Réplique à la défense présentée par le ministre

Le 26 mars 2014, Hnein Thaalab, Talal Salim, Thabet Darwich, Amer Raddah, Mohammed Al Ibrahim, Joumana Al Kassem et Nawar Darwich, civils syriens victimes des agissements de monsieur Laurent Fabius, ont demandé à l’État français une réparation symbolique, pour les fautes personnelles commises par ce ministre à l’occasion de l’exercice de ses fonctions.

Cette réparation leur ayant été refusée, ils ont présenté une requête devant le tribunal administratif de Paris.

Les requérants ont été destinataires d’un mémoire en défense par lequel le ministre des Affaires étrangères et du développement international présente des observations, auxquelles le Premier ministre a fait connaître qu’il s’associait.

Le tribunal a laissé jusqu’au 10 novembre aux requérants pour présenter une réplique, l’audience devant se tenir en décembre 2014 ou en janvier 2015.

Le mémoire en défense rédigé par monsieur le ministre des Affaires étrangères lance dans le désordre une bonne dizaine d’arguments.

Pour la clarté du débat, il ne sera pas inutile d’y mettre un peu d’ordre.

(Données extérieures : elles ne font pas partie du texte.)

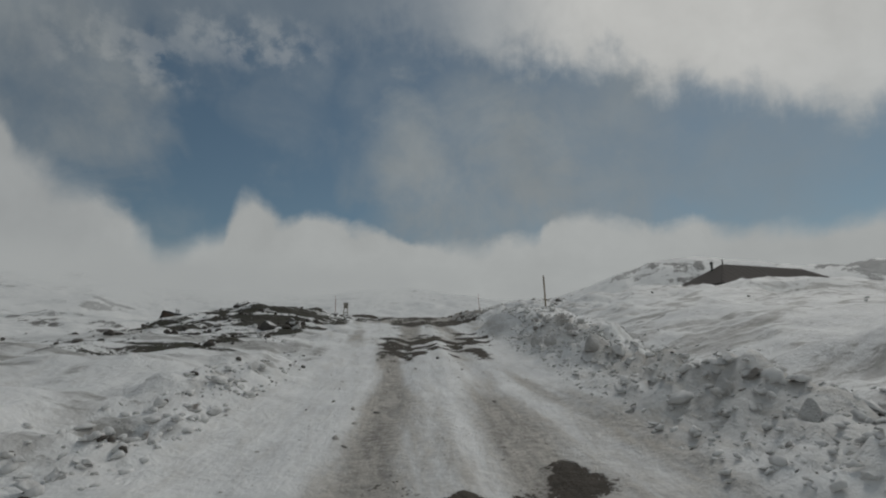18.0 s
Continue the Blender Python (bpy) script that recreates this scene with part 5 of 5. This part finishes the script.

Le ministre présente pour l’État une défense en trois temps. Il commence par nier, puis il avoue mais rejette la responsabilité sur l’État, enfin, pour le cas où cela ne fonctionnerait pas, il termine en quittant le terrain du fond et en jouant sa dernière chance sur l’irrecevabilité.

 

A. – Sur le fond

a) Nier

Le ministre des Affaires étrangères commence par tout nier, successivement : d’abord la faute, puis le dommage, enfin le lien de causalité.

 

1. Nier la faute

Il commence par nier la faute.

Il ne peut pas nier les faits :
1° de la promesse d’intervention militaire de la France contre le régime syrien, lancée à Paris le 29 mai 2012 ;
2° des paroles prononcées en Turquie le 17 août 2012, selon lesquelles « Bachar Ael-Assad ne mériterait pas d’être sur la Terre » ;
3° des propos tenus le 14 décembre 2012, selon lesquels « le front al-Nosra fait du bon boulot » ;
4° de l’annonce, à Paris le 14 mars 2013, de ce que la France et la Grande-Bretagne allaient livrer des armes aux rebelles ;
5° de l’appel, à Paris, le 22 août 2013, à « une réaction de force » contre le régime syrien.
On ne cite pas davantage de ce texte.